SAMARCANDA

SA - 1.4.4.

Estudios

maracandeses

UdeS

Filología

1985

099

 

 

Eran tantas las ramificaciones de la Filología que uno temía perderse entre aquella selva de conceptos, subdivisiones y clasificaciones que siempre (por uno u otro motivo) acababan desembocando en el indoeuropeo.

El lenguaje, algo tan sencillo y cotidiano para los profanos, acababa convertido en una red que te atrapaba sin misericordia… Por eso me resultaba admirable todo aquel colectivo de personas que a diario lidiaban con tan inabarcable ámbito del saber humano.

Imagino que desde dentro ellos lo veían de otra manera: lleno de compartimentos estancos fáciles de atacar por ser reducidos… pero desde fuera imponía respeto. A pesar de eso, los alumnos de la Facultad de Filología resultaban humanos y cercanos: alejados de los cenáculos intelectuales a los que se les suponía ligados por su condición de filólogos en ciernes.

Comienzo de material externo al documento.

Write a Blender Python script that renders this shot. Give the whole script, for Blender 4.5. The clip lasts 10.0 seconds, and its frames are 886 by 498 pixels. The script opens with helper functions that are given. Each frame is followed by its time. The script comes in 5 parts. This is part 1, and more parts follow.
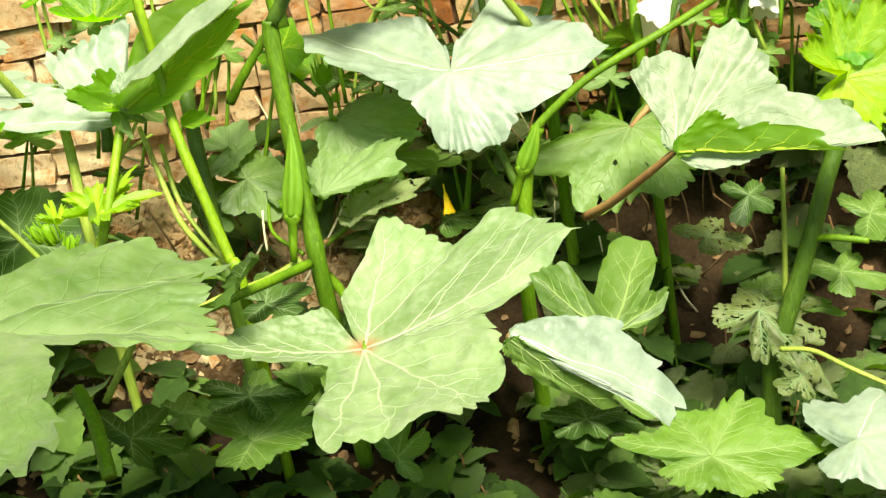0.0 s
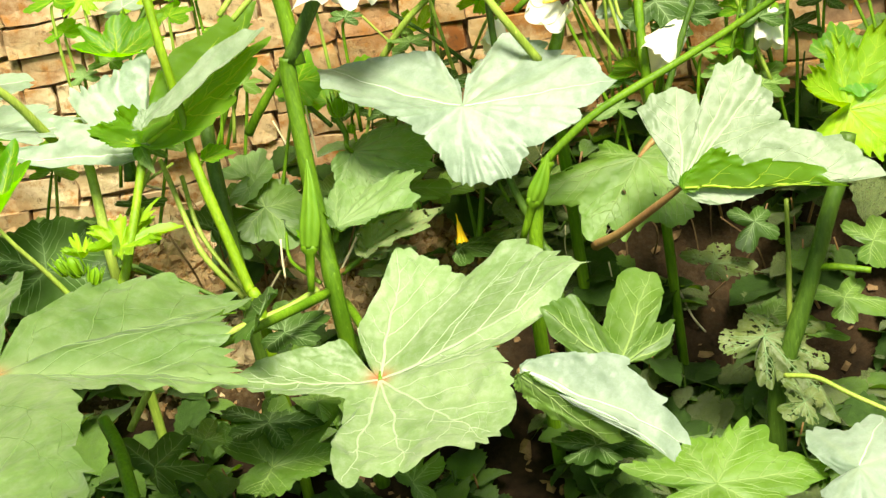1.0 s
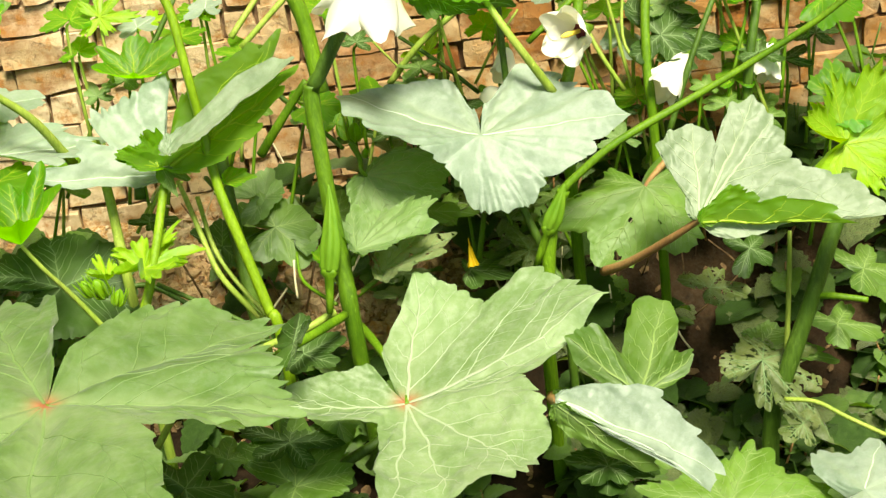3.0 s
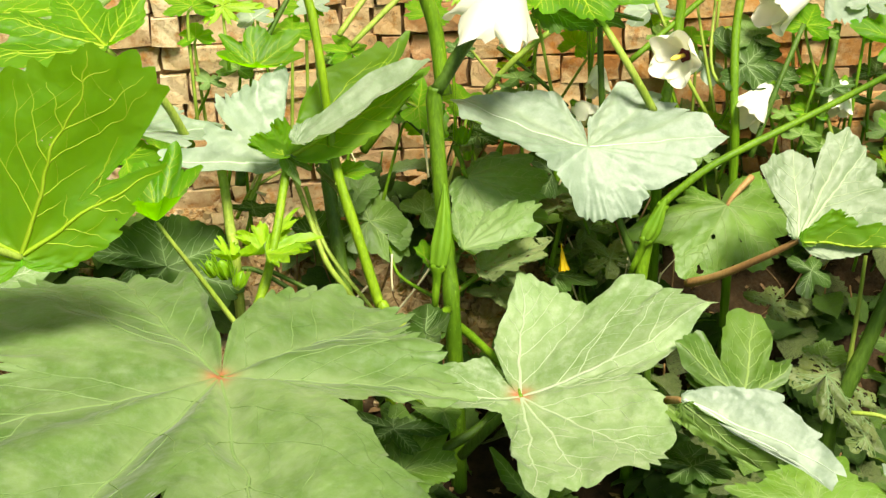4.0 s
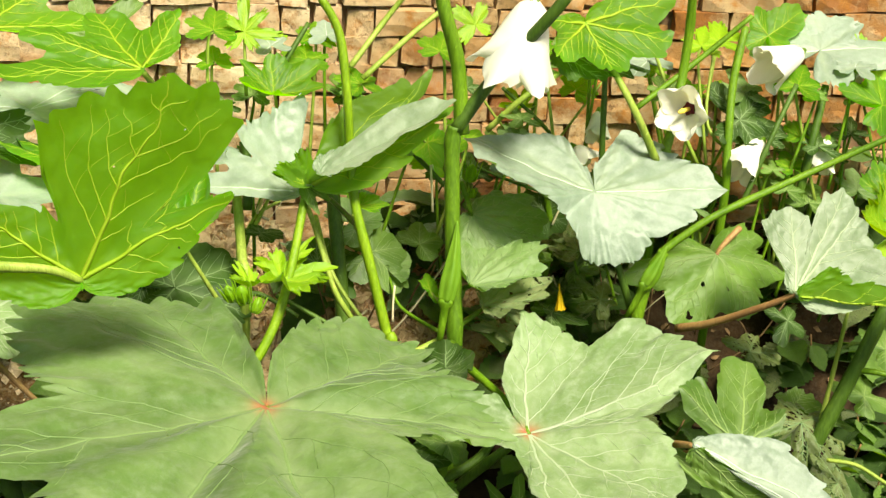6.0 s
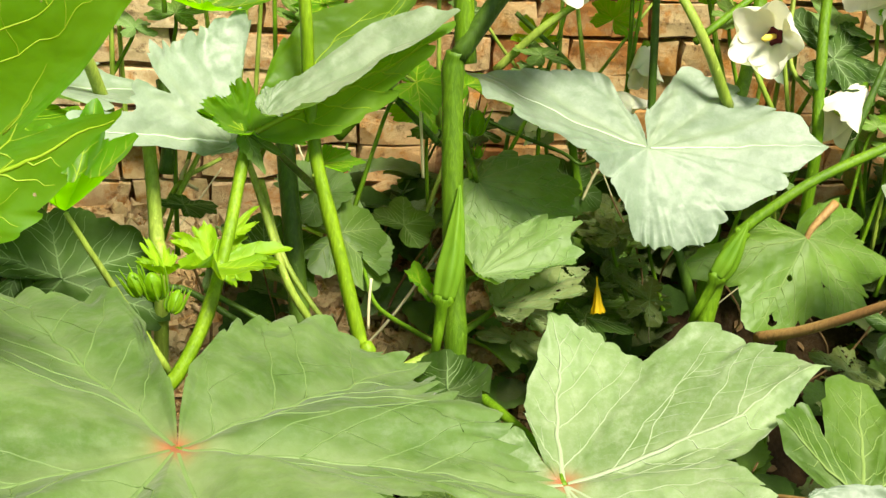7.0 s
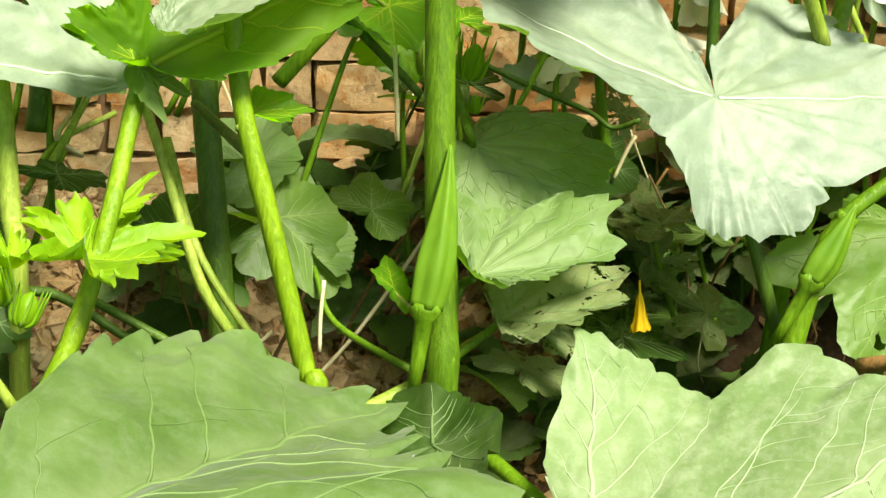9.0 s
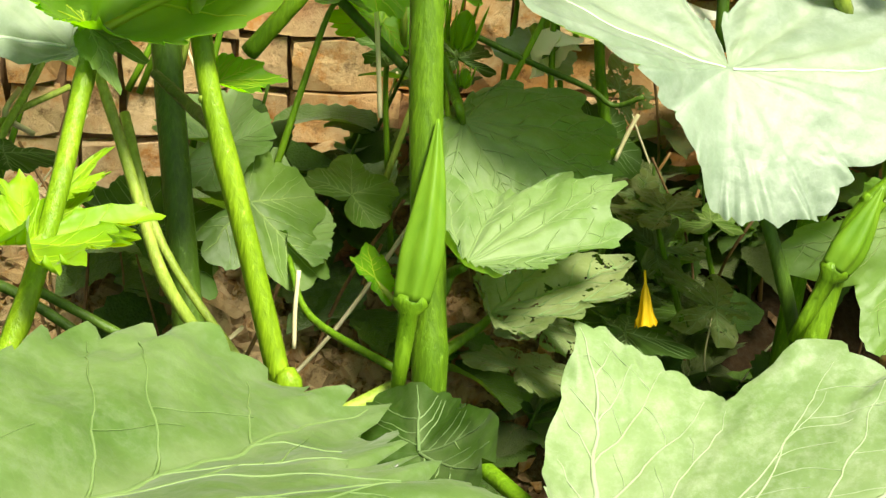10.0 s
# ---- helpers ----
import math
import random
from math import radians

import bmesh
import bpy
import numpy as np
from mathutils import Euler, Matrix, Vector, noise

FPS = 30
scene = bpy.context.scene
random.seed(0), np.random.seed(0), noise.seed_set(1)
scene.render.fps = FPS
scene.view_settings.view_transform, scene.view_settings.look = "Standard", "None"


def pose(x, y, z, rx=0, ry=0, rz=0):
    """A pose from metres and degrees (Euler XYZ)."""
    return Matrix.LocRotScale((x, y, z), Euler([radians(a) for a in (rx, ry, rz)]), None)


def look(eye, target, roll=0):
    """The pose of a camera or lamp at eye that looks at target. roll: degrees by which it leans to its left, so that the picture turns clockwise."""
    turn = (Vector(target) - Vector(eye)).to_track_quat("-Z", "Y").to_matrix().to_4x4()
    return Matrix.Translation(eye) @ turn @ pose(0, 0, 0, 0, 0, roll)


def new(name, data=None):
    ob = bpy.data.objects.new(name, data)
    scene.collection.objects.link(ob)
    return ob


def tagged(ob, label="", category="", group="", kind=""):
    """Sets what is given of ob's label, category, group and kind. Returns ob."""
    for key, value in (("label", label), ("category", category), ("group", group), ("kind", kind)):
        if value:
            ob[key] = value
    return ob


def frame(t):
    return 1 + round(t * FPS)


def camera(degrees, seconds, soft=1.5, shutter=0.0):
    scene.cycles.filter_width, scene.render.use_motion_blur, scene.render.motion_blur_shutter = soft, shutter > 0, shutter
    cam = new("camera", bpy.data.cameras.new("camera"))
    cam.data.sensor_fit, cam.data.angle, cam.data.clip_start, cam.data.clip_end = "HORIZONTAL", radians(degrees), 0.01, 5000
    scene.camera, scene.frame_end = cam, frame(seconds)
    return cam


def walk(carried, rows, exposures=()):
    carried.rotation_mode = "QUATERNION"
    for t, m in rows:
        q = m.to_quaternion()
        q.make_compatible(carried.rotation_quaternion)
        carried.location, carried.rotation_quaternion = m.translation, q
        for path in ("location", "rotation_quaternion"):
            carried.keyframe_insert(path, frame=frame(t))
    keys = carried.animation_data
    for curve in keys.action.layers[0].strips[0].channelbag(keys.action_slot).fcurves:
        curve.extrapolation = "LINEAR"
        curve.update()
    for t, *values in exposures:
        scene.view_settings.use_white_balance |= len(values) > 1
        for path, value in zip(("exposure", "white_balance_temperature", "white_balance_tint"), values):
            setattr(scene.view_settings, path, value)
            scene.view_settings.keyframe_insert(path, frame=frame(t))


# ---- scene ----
cam = camera(30.0, 10.0, soft=1.4)
PATH = [
    (0, (0.196, 0.036, 1.088), (0.023, 1.853, 0.272), -10.3),
    (0.5, (0.217, 0.033, 1.134), (0.018, 1.837, 0.294), -11.2),
    (1, (0.214, 0.015, 1.164), (0.016, 1.819, 0.324), -10.9),
    (1.5, (0.177, -0.014, 1.189), (0.028, 1.800, 0.359), -9.5),
    (2, (0.120, -0.028, 1.212), (0.012, 1.784, 0.372), -8.3),
    (3.5, (-0.075, 0.004, 1.292), (-0.027, 1.782, 0.376), -5.7),
    (4, (-0.297, -0.065, 1.315), (-0.112, 1.714, 0.421), -1.1),
    (4.5, (-0.441, -0.127, 1.368), (-0.182, 1.634, 0.456), 0.8),
    (5, (-0.524, -0.159, 1.377), (-0.179, 1.600, 0.490), 2.6),
    (5.5, (-0.527, -0.192, 1.385), (-0.163, 1.566, 0.503), 4.0),
    (5.7, (-0.532, -0.180, 1.392), (-0.158, 1.577, 0.513), 4.5),
    (6.8, (-0.422, 0.416, 1.105), (-0.023, 2.161, 0.211), 5.0),
    (7, (-0.430, 0.438, 1.052), (-0.003, 2.203, 0.214), 5.3),
    (7.5, (-0.405, 0.564, 0.996), (0.035, 2.330, 0.167), 5.5),
    (8, (-0.414, 0.678, 0.899), (0.099, 2.447, 0.120), 6.4),
    (8.5, (-0.354, 0.763, 0.884), (0.088, 2.529, 0.056), 5.8),
    (9, (-0.339, 0.820, 0.847), (0.115, 2.591, 0.037), 5.9),
    (9.5, (-0.323, 0.858, 0.815), (0.128, 2.643, 0.033), 5.9),
    (10, (-0.318, 0.903, 0.799), (0.154, 2.671, -0.007), 6.1),
]
walk(cam, [(t, look(eye, target, roll)) for t, eye, target, roll in PATH], [(0.0, 1.30, 7300, 0), (2.5, 1.09, 7300, 0), (5.5, 1.00, 7300, 4), (7.5, 0.97, 7250, 0), (10.0, 1.20, 7250, 0)])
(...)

Parecían impermeables a esa tormenta de apuntes amarillentos, nombres rimbombantes y Academias mayúsculas que siempre estaban por ahí, recordándonos que no sabíamos hablar ni escribir correctamente.

Precisamente de ejercitar la imperfección de una escritura que a los 20 años es ante todo bullicio de letras, personas, obras, sueños e imaginación… surgía una comunicación mágica con todo aquel colectivo. Para aquella comunicación, paradójicamente, el territorio natural no era el lenguaje, sino el espíritu. Una comunicación que trascendía la materia, por lo mismo, no solía darse entre libros[1] sino entre copas…

Éstas son el trampolín desde el que se arroja el alma sin materia, etérea, a través del acantilado de la noche. La rampa de lanzamiento para corazones encendidos de un deseo: la vida. Probablemente una mecha incendiada por los libros, pero que enseguida huye de dimensiones conocidas… hasta sumergirnos en paisajes siempre nuevos. Explota cual fuego de artificio en un firmamento que cuanto más oscuro, más regala sus colores.

La gente de Filología tenía la magia del lenguaje, sin duda… esto me atraía de una forma irracional, con la fuerza de una intuición tan segura como fatídica: porque el lenguaje es la llave capaz de abrir todas las puertas.

Sólo es necesario aprender a utilizarlo para que no se vuelva en tu contra. Resulta un arma tan efectiva como peligrosa: puedes dar con tus huesos en la cárcel de por vida… pero también llegar al paraíso sin necesidad de haber muerto siquiera.

Por eso los logros de un buen filólogo superan a los de cualquier ilusionista. No tergiversan los hechos para que parezcan otra cosa[2], sino que hacen encajar las piezas de la realidad de una manera que hasta ese instante nos parecía imposible.

El de la Filología resulta un ámbito de actuación cercano al de la Filosofía. Tanto, que muchas veces parecen implicadas por imbricadas: el parentesco no sólo reside en el “filos”… va un poco más allá, porque entre “logos” y “sofos” no hay frontera, sino membrana. El corolario por tanto es la ósmosis… directa o inversa, esto ya es sólo un matiz de perspectiva: dependerá de dónde te sitúes, desde qué punto lo mires.

De alguna manera, filósofos y filólogos nos sentíamos hermanados en un lugar cercano a la utopía. Esto nos colocaba en el bolsillo un pasaporte apátrida, tan necesario para circular por aquel mundo repleto de fronteras: con infinitos territorios, pero tan atractivos todos que nos resultaba imposible identificarnos sólo con uno, dejando de lado al resto.

No era necesario hablar, porque el aire era poesía. Plagado de oscuridades incitadoras a imaginaciones sin freno… en las que se adivinaban cabelleras ensortijadas entre anaqueles[3]. Bastaba con respirar aquel aire poético, embriagarse de instantes sin tiempo.

Por todo eso la gente de Filología resultaba un elemento clave para la vida entonces. Casi como un corolario, recalaron entre nosotros durante las movilizaciones del ’87, porque éramos su lugar natural (y viceversa). Compartimos aquel proyecto como quien comparte el aire o el arte… al fin, era simplemente una cuestión de comunicación y estábamos en la misma onda.

Penetrando en su nido, aquel palacio… resultaba casi incomprensible que alguien pudiese llamar al latín lengua muerta… ¿Qué clase de ignorancia despótica, quién puede pretender semejante osadía, que además es inexactitud científica? Sólo quien haya olvidado[4] que la más importante de las palabras latinas es cunnilingus: la más viva de las lenguas.



[1] Tan lastrados por lo sólido, los pobres.

[2] Ésa es labor de embaucadores, de artesanos de la demagogia.

[3] Lejos de ellos, pero precisamente allí.

[4] O peor aún, nunca lo haya sabido.